In 1865, four people convicted of conspiring with John Wilkes Booth in the assassination of President Lincoln were hanged in Washington.

In 1898, President William McKinley signed a joint resolution of Congress authorizing the annexation of Hawaii by the United States.

In 1946, Mother Frances Xavier Cabrini (1850-1917) became the first American to be canonized.

In 1973, President Nixon said he would not appear before the Senate Watergate Investigating Committee or give it access to White House files.

In 1977, first female cadets permitted at West Point.

In 1981, Sandra Day O'Connor was chosen by President Reagan to become the first woman on the U.S. Supreme Court. She was unanimously approved by the Senate.

In 1987, Lt. Col. Oliver North began six days of testimony before the congressional Iran-Contra committee.

In 1994, 16 people died in Americus, Ga., when 21.1 inches of rain fell.

In 1998, a Los Angeles jury convicted Mikail Markhasev, 19, of murder in the January 1997 shooting death of Ennis Cosby, son of entertainer Bill Cosby.

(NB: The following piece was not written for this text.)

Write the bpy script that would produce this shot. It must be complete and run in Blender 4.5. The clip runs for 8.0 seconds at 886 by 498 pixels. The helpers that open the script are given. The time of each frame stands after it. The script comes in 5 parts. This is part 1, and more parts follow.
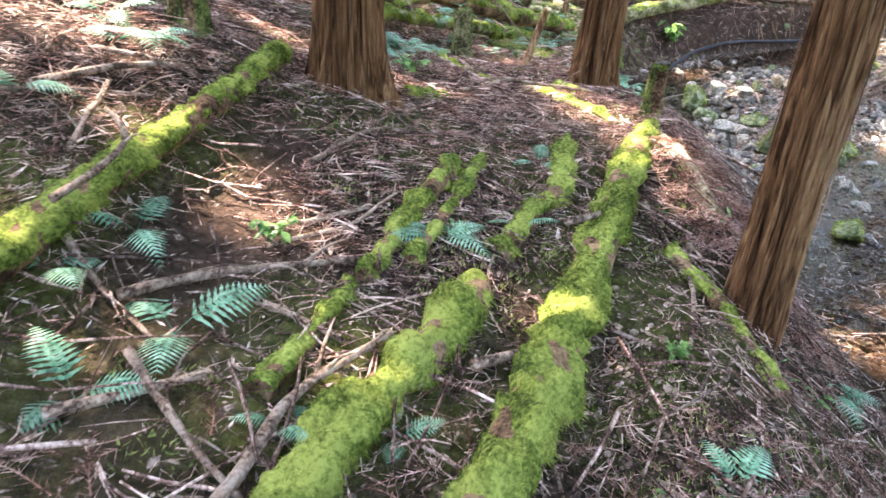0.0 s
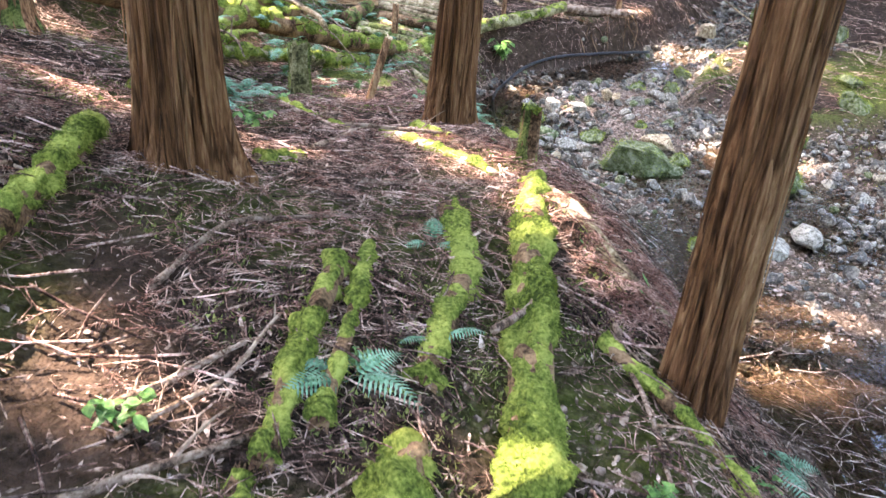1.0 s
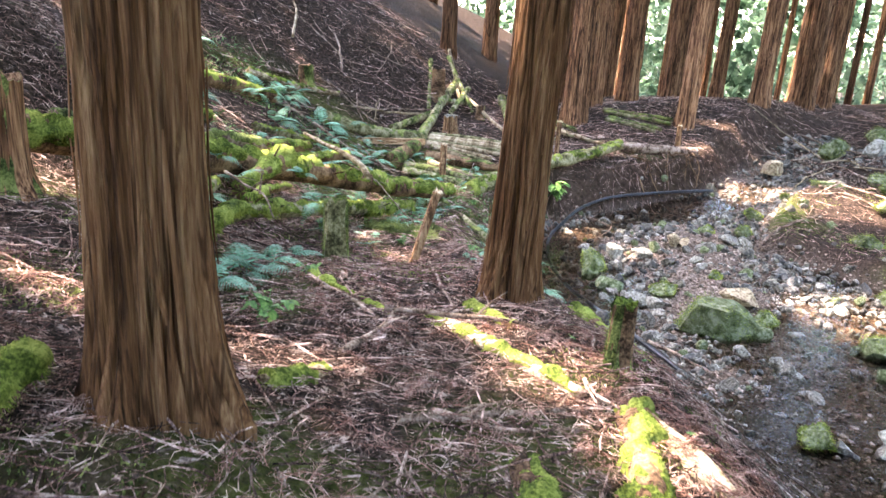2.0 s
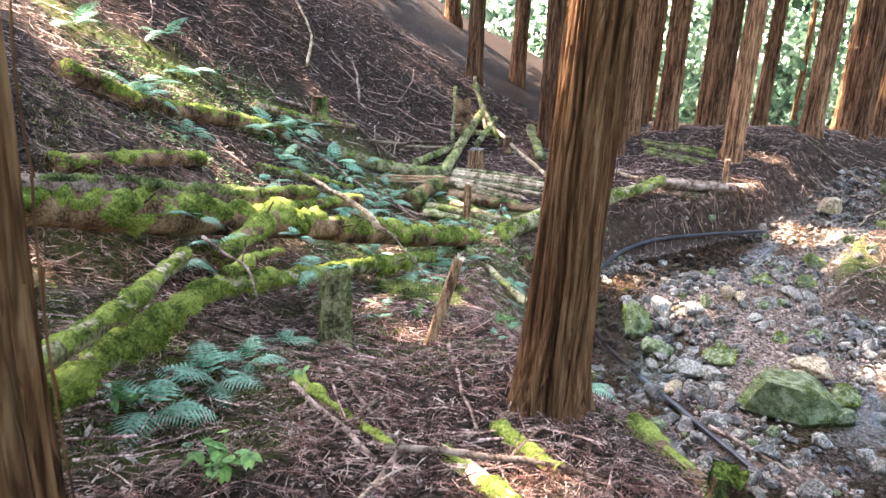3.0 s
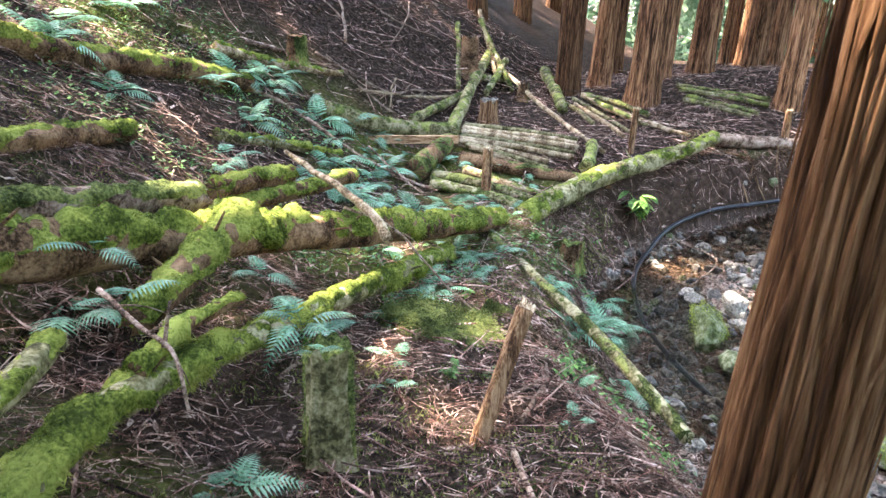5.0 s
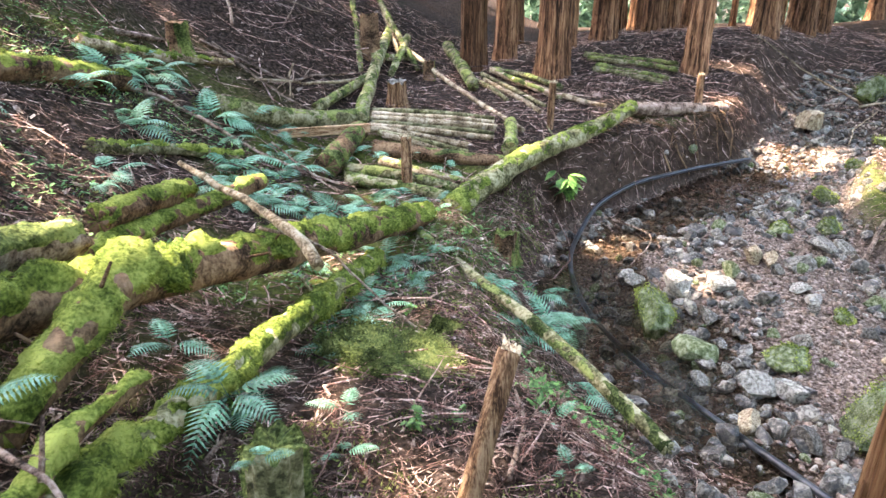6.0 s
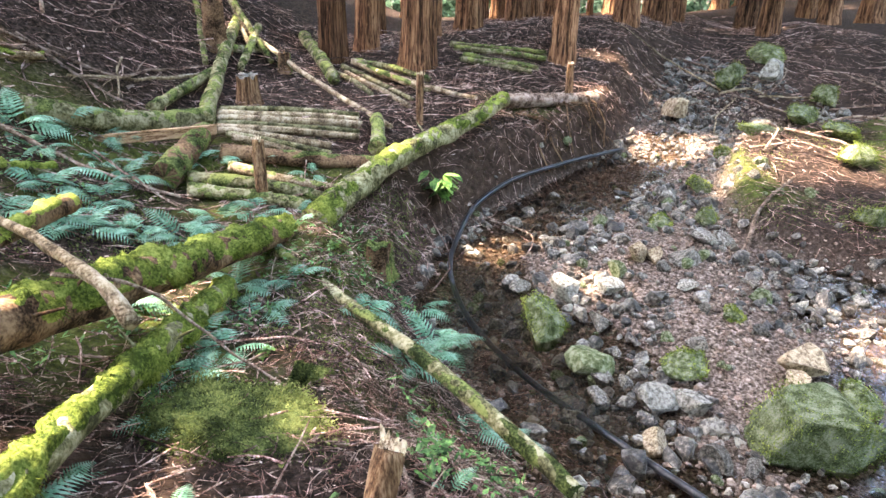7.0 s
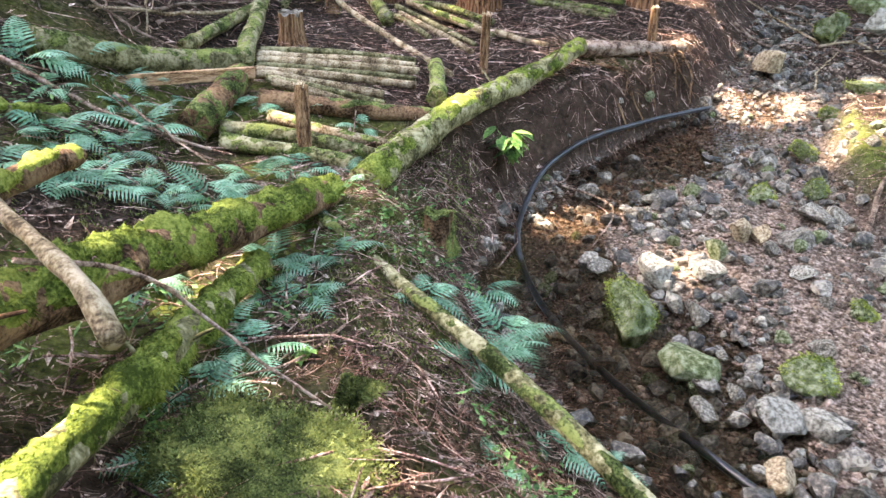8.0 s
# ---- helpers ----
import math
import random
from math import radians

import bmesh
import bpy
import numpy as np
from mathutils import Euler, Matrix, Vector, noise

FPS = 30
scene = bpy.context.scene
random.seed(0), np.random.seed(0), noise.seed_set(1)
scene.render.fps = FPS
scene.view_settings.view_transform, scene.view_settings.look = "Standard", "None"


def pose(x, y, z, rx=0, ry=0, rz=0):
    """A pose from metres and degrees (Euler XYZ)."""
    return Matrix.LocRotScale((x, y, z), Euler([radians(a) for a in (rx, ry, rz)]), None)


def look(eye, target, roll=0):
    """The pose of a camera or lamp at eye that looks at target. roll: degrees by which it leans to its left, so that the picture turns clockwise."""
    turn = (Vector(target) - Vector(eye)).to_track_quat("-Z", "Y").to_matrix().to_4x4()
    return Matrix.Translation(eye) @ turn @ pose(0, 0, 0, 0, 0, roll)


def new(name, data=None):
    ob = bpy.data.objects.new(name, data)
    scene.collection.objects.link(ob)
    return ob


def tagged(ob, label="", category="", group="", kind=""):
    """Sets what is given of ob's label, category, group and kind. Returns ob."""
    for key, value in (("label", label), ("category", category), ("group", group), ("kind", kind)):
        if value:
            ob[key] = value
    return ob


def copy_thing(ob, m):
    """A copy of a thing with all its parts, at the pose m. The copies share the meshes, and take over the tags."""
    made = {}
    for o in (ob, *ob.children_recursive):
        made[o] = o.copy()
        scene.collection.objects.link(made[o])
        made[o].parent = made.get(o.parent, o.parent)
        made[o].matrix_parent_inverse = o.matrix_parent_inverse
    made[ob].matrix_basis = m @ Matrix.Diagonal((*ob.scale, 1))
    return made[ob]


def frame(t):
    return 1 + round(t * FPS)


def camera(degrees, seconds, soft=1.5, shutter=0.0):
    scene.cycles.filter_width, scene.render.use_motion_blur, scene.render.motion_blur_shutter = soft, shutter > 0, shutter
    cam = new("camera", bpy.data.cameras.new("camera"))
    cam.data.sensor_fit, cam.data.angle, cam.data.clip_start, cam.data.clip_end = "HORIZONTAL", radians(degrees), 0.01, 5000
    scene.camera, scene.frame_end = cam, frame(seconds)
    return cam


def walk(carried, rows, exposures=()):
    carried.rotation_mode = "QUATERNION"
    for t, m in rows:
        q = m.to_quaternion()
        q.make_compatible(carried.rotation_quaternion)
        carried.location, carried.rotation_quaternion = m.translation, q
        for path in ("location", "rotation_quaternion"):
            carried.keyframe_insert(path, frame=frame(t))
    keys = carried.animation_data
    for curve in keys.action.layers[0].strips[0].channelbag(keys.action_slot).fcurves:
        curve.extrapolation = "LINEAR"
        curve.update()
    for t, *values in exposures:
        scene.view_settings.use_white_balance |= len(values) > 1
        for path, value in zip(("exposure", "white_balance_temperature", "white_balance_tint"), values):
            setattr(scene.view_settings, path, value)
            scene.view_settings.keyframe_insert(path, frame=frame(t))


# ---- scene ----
cam = camera(62.8, 8.0, soft=1.5, shutter=0.12)
PATH = [
    (0, (0.240, 0.251, 1.290), (0.225, 2.026, 0.368), 3.32),
    (0.5, (0.124, 0.630, 1.311), (0.454, 2.385, 0.410), 4.27),
    (1, (0.004, 1.020, 1.364), (0.443, 2.764, 0.488), 4.20),
    (1.5, (0.128, 1.668, 1.306), (0.478, 3.505, 0.597), 2.96),
    (2, (0.133, 2.193, 1.413), (0.463, 4.079, 0.836), 3.23),
    (2.2, (0.134, 2.378, 1.440), (0.451, 4.277, 0.900), 2.88),
    (3.3, (0.370, 3.682, 1.515), (0.624, 5.595, 0.988), 2.99),
    (3.5, (0.368, 3.877, 1.515), (0.662, 5.775, 0.959), 3.34),
    (4, (0.282, 4.479, 1.480), (0.621, 6.346, 0.846), 3.77),
    (4.2, (0.286, 4.688, 1.474), (0.591, 6.552, 0.816), 3.86),
    (5.3, (0.230, 5.742, 1.391), (0.563, 7.585, 0.690), 1.80),
    (5.5, (0.151, 5.890, 1.419), (0.543, 7.714, 0.699), 1.11),
    (6, (0.186, 6.222, 1.379), (0.743, 7.996, 0.641), 0.63),
    (6.5, (0.387, 6.597, 1.394), (1.121, 8.308, 0.662), 0.79),
    (7, (0.496, 6.938, 1.267), (1.369, 8.573, 0.515), 1.39),
    (7.5, (0.569, 7.388, 1.148), (1.404, 8.984, 0.278), 2.27),
    (8, (0.719, 7.854, 1.013), (1.475, 9.489, 0.144), 2.06),
]
walk(cam, [(t, look(eye, target, roll)) for t, eye, target, roll in PATH], [(0.0, 4.92, 7600, 18), (2.0, 4.92, 7500, 18), (5.5, 4.82, 7500, 16), (8.0, 4.7, 8000, 16)])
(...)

In 1999, a Miami-Dade Co. jury held the leading tobacco companies liable for various illnesses of Florida smokers. The class-action lawsuit, filed in 1994, was the first of its kind to actually come to trial.

In 2000, the second test of an anti-missile system failed again when the missile missed its target by 100 yards.

In 2002 sports, Lleyton Hewitt of Australia won the men's singles crown at Wimbledon with a 6-1, 6-3, 6-2 conquest of David Nalbandian of Argentina. The Williams sisters, who the day before had played for the women's singles title with Serena beating Venus, got together to capture women's doubles, 6-2, 7-5, over Virginia Ruano Pascual of Spain and Paola Suarez of Argentina.

In 2003, the 37-member Iraqi governing council, representing all major ethnic and religious groups in the nation, began work aimed at taking control by the end of the month.

Also in 2003, actor and dancer Buddy Ebsen, known to millions as hillbilly Jed Clampett and detective Barnaby Jones, died in Southern California. He was 95.

A thought for the day: Benjamin Franklin wrote in "Poor Richard's Almanac" that "If you'd know the value of money, go and borrow some."